Instructions for the task: Quote exactly the lines between the line containing "4. More parts follow." and the line containing "8, 0.05, 2)", counting those two lines as part of the range. Leave the rest out.
* begin Data for the task *
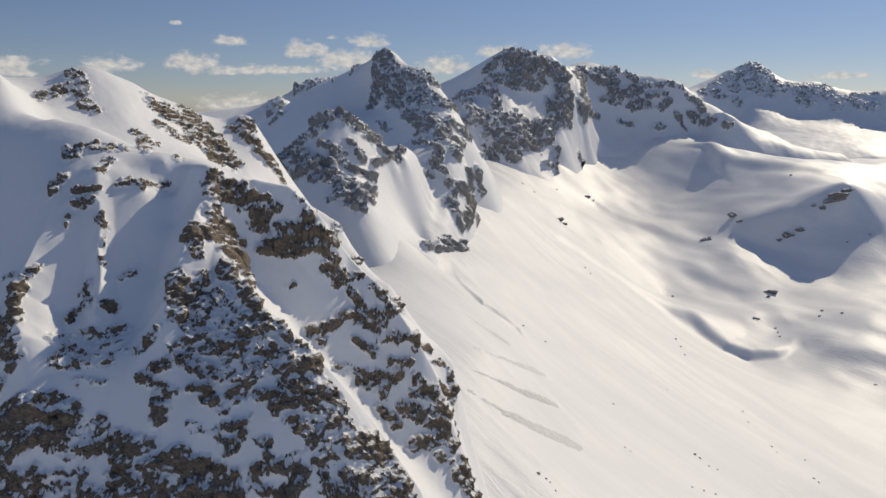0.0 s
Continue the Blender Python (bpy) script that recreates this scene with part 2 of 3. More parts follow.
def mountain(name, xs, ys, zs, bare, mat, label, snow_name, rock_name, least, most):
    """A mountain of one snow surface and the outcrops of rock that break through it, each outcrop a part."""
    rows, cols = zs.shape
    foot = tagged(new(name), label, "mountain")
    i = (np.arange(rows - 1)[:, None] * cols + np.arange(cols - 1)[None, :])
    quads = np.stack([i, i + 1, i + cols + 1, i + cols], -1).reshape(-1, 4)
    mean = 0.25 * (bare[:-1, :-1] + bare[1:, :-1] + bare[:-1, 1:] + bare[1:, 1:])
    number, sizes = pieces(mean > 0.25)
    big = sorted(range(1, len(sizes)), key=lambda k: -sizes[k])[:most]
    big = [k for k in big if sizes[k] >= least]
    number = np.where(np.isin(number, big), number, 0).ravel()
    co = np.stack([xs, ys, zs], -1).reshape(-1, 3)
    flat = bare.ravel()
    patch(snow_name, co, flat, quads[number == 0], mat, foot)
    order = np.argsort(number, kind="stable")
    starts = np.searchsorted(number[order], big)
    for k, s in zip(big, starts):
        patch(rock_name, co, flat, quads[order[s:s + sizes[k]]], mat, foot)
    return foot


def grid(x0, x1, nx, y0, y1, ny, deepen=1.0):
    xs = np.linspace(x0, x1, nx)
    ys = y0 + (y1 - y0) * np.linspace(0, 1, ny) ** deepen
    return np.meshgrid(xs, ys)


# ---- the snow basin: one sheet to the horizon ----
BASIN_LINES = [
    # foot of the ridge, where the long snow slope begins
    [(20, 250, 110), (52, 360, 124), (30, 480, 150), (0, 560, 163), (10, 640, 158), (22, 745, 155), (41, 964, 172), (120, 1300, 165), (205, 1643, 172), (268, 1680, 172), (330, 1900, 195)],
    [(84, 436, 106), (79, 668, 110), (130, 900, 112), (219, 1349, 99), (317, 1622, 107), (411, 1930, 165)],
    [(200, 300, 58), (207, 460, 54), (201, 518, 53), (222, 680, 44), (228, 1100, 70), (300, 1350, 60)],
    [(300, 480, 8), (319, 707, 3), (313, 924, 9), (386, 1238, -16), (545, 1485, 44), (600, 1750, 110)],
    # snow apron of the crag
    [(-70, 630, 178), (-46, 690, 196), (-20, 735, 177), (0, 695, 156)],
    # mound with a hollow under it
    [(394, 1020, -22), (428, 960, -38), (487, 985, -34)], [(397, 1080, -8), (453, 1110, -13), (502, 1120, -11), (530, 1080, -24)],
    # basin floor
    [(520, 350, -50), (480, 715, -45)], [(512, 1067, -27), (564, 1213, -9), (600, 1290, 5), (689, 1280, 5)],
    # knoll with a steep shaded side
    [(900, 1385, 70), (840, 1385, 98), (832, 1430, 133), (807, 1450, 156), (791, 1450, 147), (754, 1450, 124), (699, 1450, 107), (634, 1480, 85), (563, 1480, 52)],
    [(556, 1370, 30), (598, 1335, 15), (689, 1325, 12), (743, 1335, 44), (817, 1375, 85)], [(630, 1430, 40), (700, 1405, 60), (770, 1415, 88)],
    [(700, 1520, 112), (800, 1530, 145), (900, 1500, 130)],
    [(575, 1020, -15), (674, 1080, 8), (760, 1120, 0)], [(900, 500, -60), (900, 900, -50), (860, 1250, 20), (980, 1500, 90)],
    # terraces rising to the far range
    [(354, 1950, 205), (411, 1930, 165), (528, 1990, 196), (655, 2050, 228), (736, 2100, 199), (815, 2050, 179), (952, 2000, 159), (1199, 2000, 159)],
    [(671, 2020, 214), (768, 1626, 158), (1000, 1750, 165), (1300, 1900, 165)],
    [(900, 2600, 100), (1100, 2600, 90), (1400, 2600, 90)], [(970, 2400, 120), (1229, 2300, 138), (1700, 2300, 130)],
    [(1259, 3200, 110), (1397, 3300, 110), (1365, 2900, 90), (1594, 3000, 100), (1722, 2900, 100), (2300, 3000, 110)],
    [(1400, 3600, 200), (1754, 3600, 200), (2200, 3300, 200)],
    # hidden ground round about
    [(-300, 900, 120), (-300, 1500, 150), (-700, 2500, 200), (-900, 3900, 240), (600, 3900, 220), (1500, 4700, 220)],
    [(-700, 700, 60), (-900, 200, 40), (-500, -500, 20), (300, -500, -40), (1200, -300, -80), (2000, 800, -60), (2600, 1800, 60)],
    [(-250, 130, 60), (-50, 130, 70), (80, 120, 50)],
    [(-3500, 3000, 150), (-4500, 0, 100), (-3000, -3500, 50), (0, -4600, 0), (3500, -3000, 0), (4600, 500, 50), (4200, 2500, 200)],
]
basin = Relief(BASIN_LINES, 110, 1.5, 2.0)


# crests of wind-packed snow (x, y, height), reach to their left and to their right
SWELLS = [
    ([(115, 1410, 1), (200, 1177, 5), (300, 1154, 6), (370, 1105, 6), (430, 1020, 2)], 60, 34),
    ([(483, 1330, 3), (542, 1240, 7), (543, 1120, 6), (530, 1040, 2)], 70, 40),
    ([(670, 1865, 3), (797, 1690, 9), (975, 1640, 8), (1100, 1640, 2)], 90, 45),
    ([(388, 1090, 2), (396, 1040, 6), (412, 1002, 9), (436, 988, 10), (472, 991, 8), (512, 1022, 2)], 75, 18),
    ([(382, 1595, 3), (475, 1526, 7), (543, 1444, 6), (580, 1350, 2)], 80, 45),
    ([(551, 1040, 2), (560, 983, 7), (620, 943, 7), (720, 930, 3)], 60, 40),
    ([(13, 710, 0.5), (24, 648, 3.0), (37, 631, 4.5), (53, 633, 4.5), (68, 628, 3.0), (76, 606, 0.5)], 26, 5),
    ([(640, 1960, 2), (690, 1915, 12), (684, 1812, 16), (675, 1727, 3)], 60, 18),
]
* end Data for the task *
* begin Data for the task *
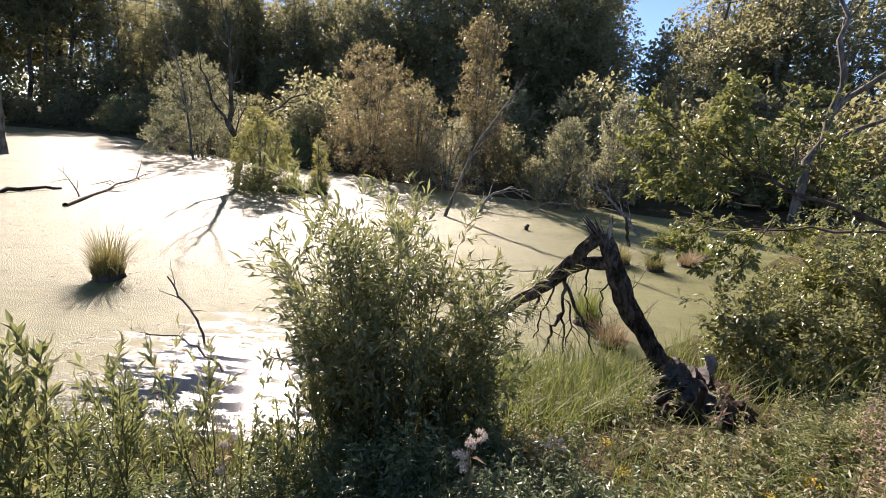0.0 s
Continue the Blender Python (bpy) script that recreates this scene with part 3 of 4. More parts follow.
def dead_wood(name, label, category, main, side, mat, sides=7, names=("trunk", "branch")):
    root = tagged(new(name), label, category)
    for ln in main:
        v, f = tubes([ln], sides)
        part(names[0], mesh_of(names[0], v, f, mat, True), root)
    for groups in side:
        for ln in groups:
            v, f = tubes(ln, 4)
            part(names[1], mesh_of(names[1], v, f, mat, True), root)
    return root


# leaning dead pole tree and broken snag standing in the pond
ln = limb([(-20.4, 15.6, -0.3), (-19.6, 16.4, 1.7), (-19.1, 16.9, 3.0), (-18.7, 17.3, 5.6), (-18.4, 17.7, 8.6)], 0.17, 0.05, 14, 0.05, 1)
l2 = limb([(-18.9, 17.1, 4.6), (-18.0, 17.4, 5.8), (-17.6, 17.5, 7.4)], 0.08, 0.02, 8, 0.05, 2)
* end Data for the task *
Final result:
Continue the Blender Python (bpy) script that recreates this scene with part 3 of 4. More parts follow.
def dead_wood(name, label, category, main, side, mat, sides=7, names=("trunk", "branch")):
    root = tagged(new(name), label, category)
    for ln in main:
        v, f = tubes([ln], sides)
        part(names[0], mesh_of(names[0], v, f, mat, True), root)
    for groups in side:
        for ln in groups:
            v, f = tubes(ln, 4)
            part(names[1], mesh_of(names[1], v, f, mat, True), root)
    return root


# leaning dead pole tree and broken snag standing in the pond
ln = limb([(-20.4, 15.6, -0.3), (-19.6, 16.4, 1.7), (-19.1, 16.9, 3.0), (-18.7, 17.3, 5.6), (-18.4, 17.7, 8.6)], 0.17, 0.05, 14, 0.05, 1)
l2 = limb([(-18.9, 17.1, 4.6), (-18.0, 17.4, 5.8), (-17.6, 17.5, 7.4)], 0.08, 0.02, 8, 0.05, 2)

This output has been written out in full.